Eén tak vergeten te snoeien, de tak hangt gebogen boven de grond, kust de tegels, bijna, al is in rozenstruiktermen tien centimeter een enorme kloof tussen de dingen. Aan die ene tak hangen zes bloemen, samengeklonterd, een boeket.
Ik wist niet dat rozen zo zijn, voordat ik ze in het wild tegenkwam, achter mijn huis, ik kende rozen enkel van de kweker, kaarsrecht, langs een lineaal uitgesneden, één bloem, hoog op één steel, ballerina’s (iemand trekt elke avond aan hun knot).
De struik is kaal, het is december, winter is coming. De bloemen zijn dieper roze dan ooit, alle kleur is in die zes knoppen gaan zitten. Het eerste dat de kat elke ochtend doet is die rozen likken. Ze negeert haar bakje water, binnen.

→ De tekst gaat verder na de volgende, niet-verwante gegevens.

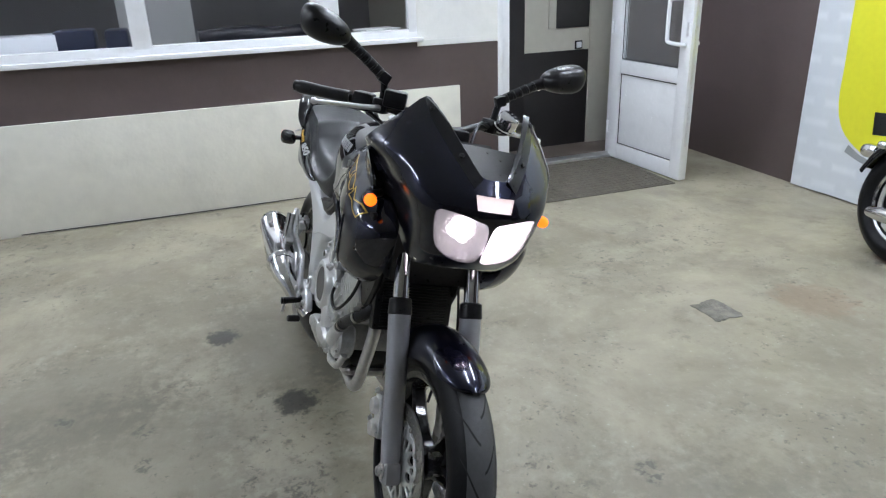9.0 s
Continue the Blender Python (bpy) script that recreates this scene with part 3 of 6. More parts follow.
# brake discs
def front_disc(y):
    holes = [circle(FWX, FWZ, 0.111, 60)]
    for k, (rr, off) in enumerate(((0.142, 0), (0.131, 0.5), (0.121, 0.2))):
        holes += [circle(FWX + rr * math.cos(2 * math.pi * (i + off) / 30), FWZ + rr * math.sin(2 * math.pi * (i + off) / 30), 0.0032, 7) for i in range(30)]
    d = part("brake_disc", plate([circle(FWX, FWZ, 0.149, 90)] + holes, y - 0.0025, y + 0.0025, 0.0006), STEEL, fw_, "drilled steel brake disc")
    star = []
    for i in range(80):
        q = 2 * math.pi * i / 80
        k = 0.110 if (i // 4) % 2 else 0.104
        star.append((FWX + k * math.cos(q), FWZ + k * math.sin(q)))
    hs = []
    for i in range(10):
        q = 2 * math.pi * i / 10 + 0.1
        pts = ((0.058, -0.05), (0.092, -0.20), (0.094, 0.10), (0.066, 0.12)) if i % 2 else ((0.052, -0.20), (0.082, -0.06), (0.074, 0.16), (0.052, 0.14))
        hs.append(cr([(FWX + rr * math.cos(q + dq), FWZ + rr * math.sin(q + dq)) for rr, dq in pts], 2, True))
        q += 0.314
        hs.append(cr([(FWX + rr * math.cos(q + dq), FWZ + rr * math.sin(q + dq)) for rr, dq in ((0.070, 0.0), (0.094, -0.10), (0.094, 0.10))], 2, True))
    part("disc_carrier", plate([star] + hs, y - 0.005, y + 0.003, 0.0012), CAST, d, "cut-out silver disc carrier")
    for i in range(10):
        q = 2 * math.pi * i / 10 + 0.15
        part("rivet", rod((FWX + 0.108 * math.cos(q), y - 0.006, FWZ + 0.108 * math.sin(q)), (FWX + 0.108 * math.cos(q), y + 0.006, FWZ + 0.108 * math.sin(q)), 0.0070, 10, 0.002), STEEL, d)


front_disc(-0.071)
front_disc(0.071)
wave = []
for i in range(120):
    q = 2 * math.pi * i / 120
    rr = 0.122 + 0.007 * (1 if math.sin(12 * q) > 0.2 else (-1 if math.sin(12 * q) < -0.5 else 0))
    wave.append((RWX + rr * math.cos(q), RWZ + rr * math.sin(q)))
slots = [circle(RWX, RWZ, 0.076, 40)]
for i in range(24):
    q = 2 * math.pi * i / 24
    u, v = (0.102 if i % 2 else 0.096), 0.003
    c0 = (RWX + u * math.cos(q), RWZ + u * math.sin(q))
    slots.append([(c0[0] + a * math.cos(q + 0.6) - b * math.sin(q + 0.6), c0[1] + a * math.sin(q + 0.6) + b * math.cos(q + 0.6)) for a, b in ((-0.010, -v), (0.010, -v), (0.010, v), (-0.010, v))])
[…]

Ze steekt haar tong tussen de bloembladen, knijpt haar ogen dicht, wurmt zich verder, schudt haar ene pootje – kan niet tegen nat – haar kop verdrinkt in het roze, ze drinkt rozenwater.
Zou een mooi filmpje zijn voor youtube, ware het niet ik inmiddels teleurgesteld ben in youtube. Google heeft haar tracking niet op orde, ze schotelt me bij elk filmpje voortdurend reclame voor depressie-zelftesten voor.
Ik sta elke ochtend blij op, ik kijk tevreden naar buiten. De kat likt de druppels van het blad.